Although I was a bit late to the book club, I did read the 50 Shades trilogy. How could I not when so many were talking about it?
I am a voracious reader — often juggling two or three titles at a time. Non-fiction is usually devoured in traditional book form, although a few reference titles are electronic for easy access. Fiction requiring more thought is also read traditionally, as are books by the few authors I want when they hit the shelves. Most everything else — books my Canadian friend appropriately dubbed “brain popcorn” — is on the iPod. I keep costs down by paying a monthly membership to an audiobook service, which is basically a Netflix for audiobooks.
You get the idea. I like books. A lot.
When 20- and 30-somethings began to talk about the “50 Shades” books, I mentally categorized the novels as more lengthy versions of the “True Story” magazines my mother bought — condescending, simplistically written confessionals with sensationalized themes.
When some began deriding the trilogy for the graphic sex that was key to its plot, I shrugged it off, assuming they were reacting more to the publicity of the book than from their own reading of it. Then I overheard some senior citizen ladies discussing it in detail in the gym locker room. The final blow, no pun intended, was when some friends I respected as readers discussed it during our weekly trivia night.
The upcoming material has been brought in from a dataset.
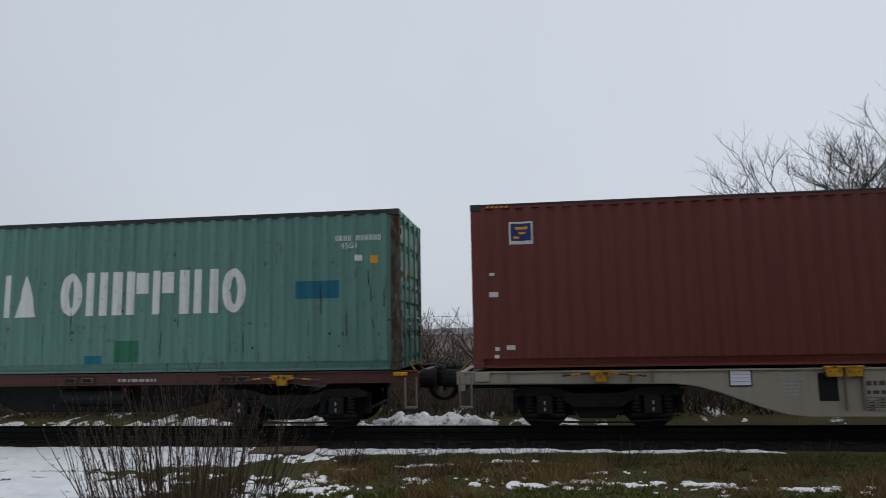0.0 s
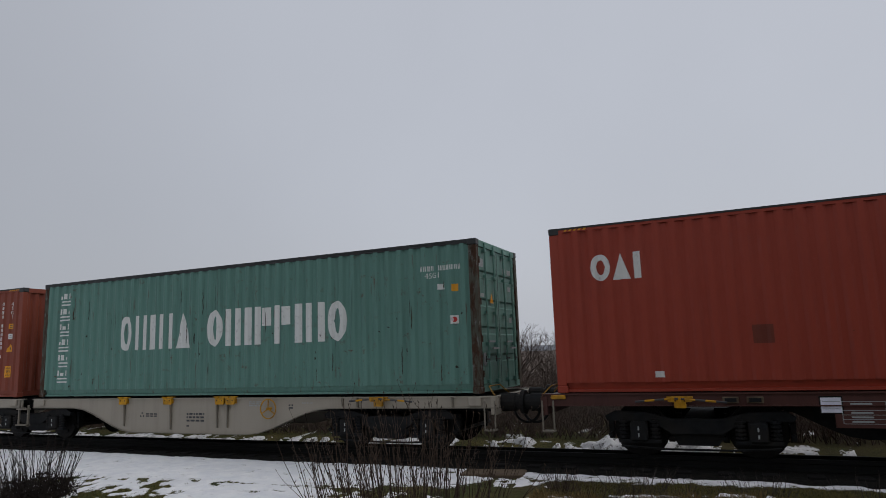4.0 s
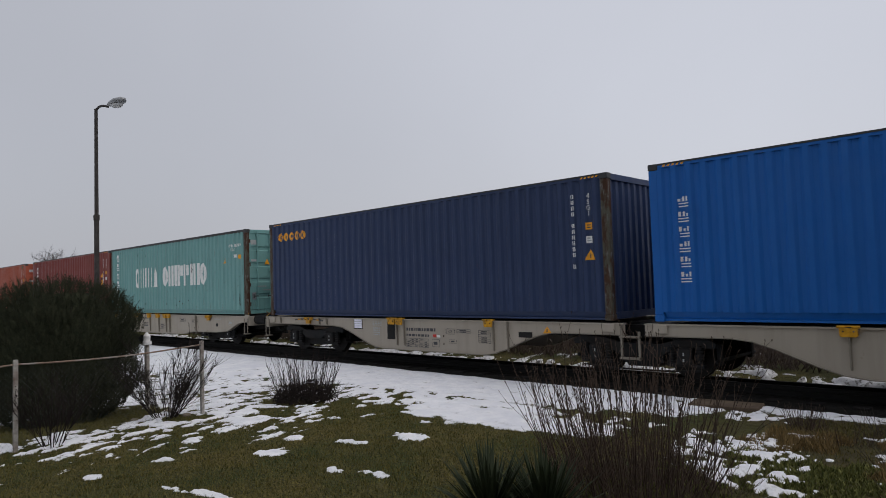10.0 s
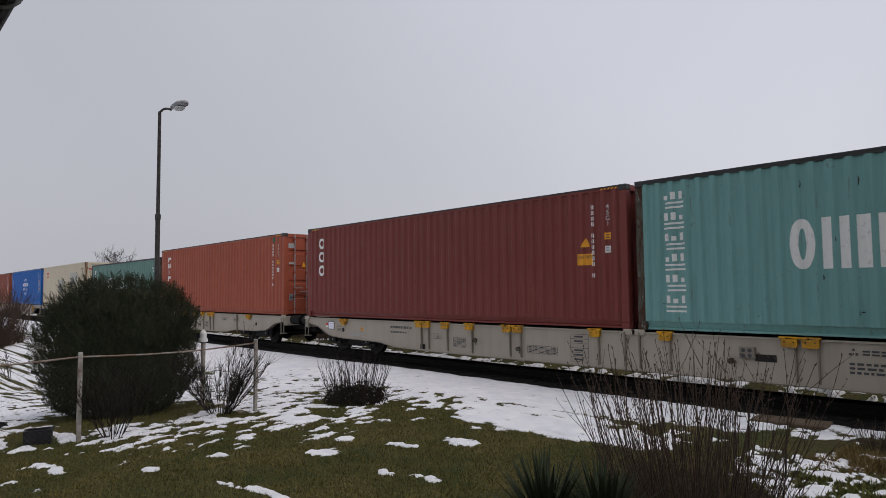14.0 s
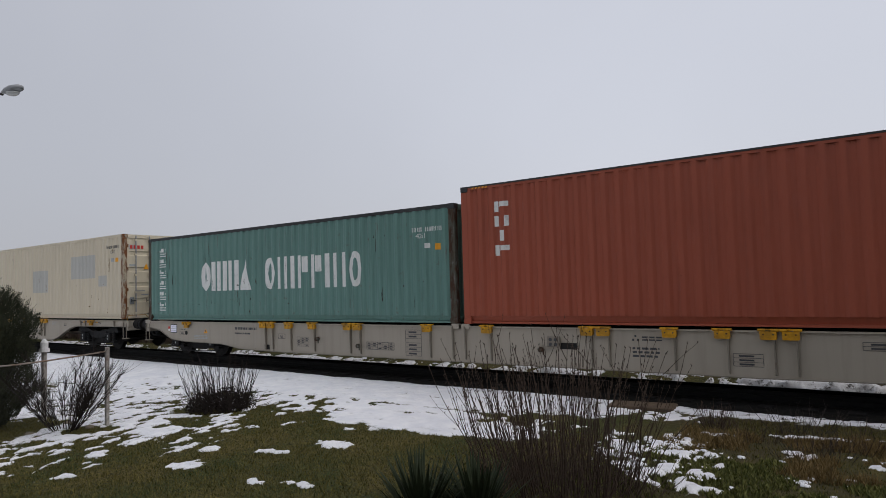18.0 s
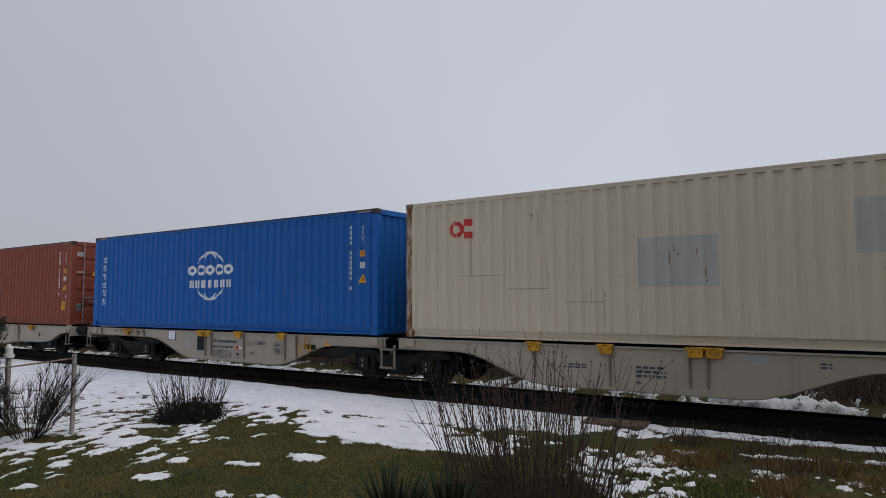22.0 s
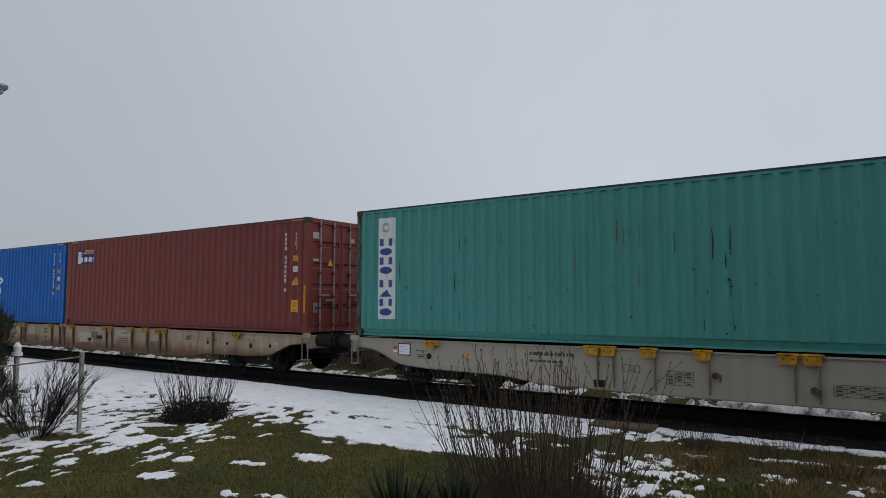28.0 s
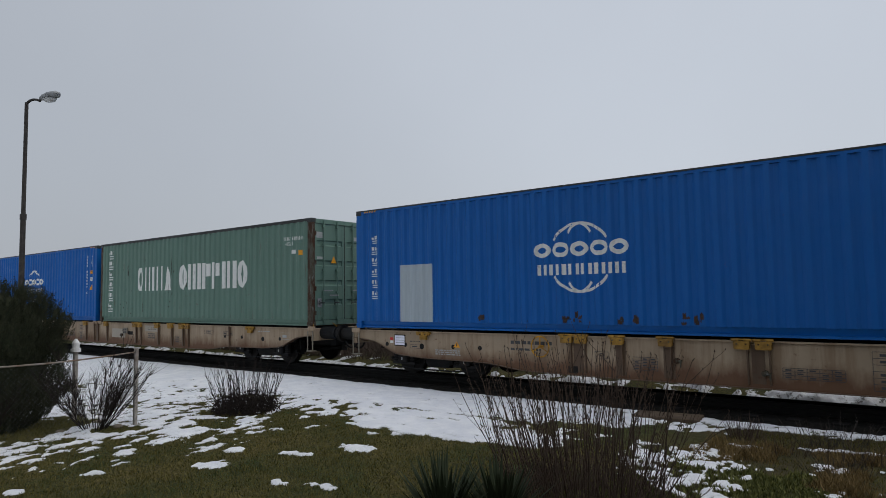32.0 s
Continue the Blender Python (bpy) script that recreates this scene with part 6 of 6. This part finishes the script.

But, after two years of listening to buzz around the trilogy, I’m saddened and also concerned to report my original instincts were on target. The books could have been lifted from the pages of “True Story” magazines, which were also considered quite risque for their time.
The sex scenes didn’t shock or offend me, since I’ve read my fair share of bodice rippers and beyond. The supposedly graphic scenes populating and driving the 50 Shades trilogy aren’t too different from those currently sprinkled, often willy-nilly, within the pages of most “women’s” literature.
The staccato, simplistic writing style was sadly expected.
The true horror of the books is the combination of their reliance on the “sin, suffer and repent” formula made so successful by the earlier magazines, and a newer theme of normalizing dangerous and dysfunctional relationships.
For women, the lesson is we will mentally and physically suffer for our sinful ways — something we will deserve and secretly crave. Men learn that the right woman will rise above any and all forms of neglect, control and abuse to ultimately drive away demons and serve as salvation. Being nice looking and having a fat wallet increases the chances.
Child molestation is glorified as a life lesson. Shunning if not normal than at least typical relationships is akin to sainthood — and likely the key to an otherwise drab, broken girl landing a self-absorbed, abusive and broken CEO, if you’re taking notes. Having unresolved daddy issues is a must.
The silver lining is that these books are, of course, only fiction — fiction that will, unfortunately, soon fill the big screen at a theater near you on Valentine’s Day 2015.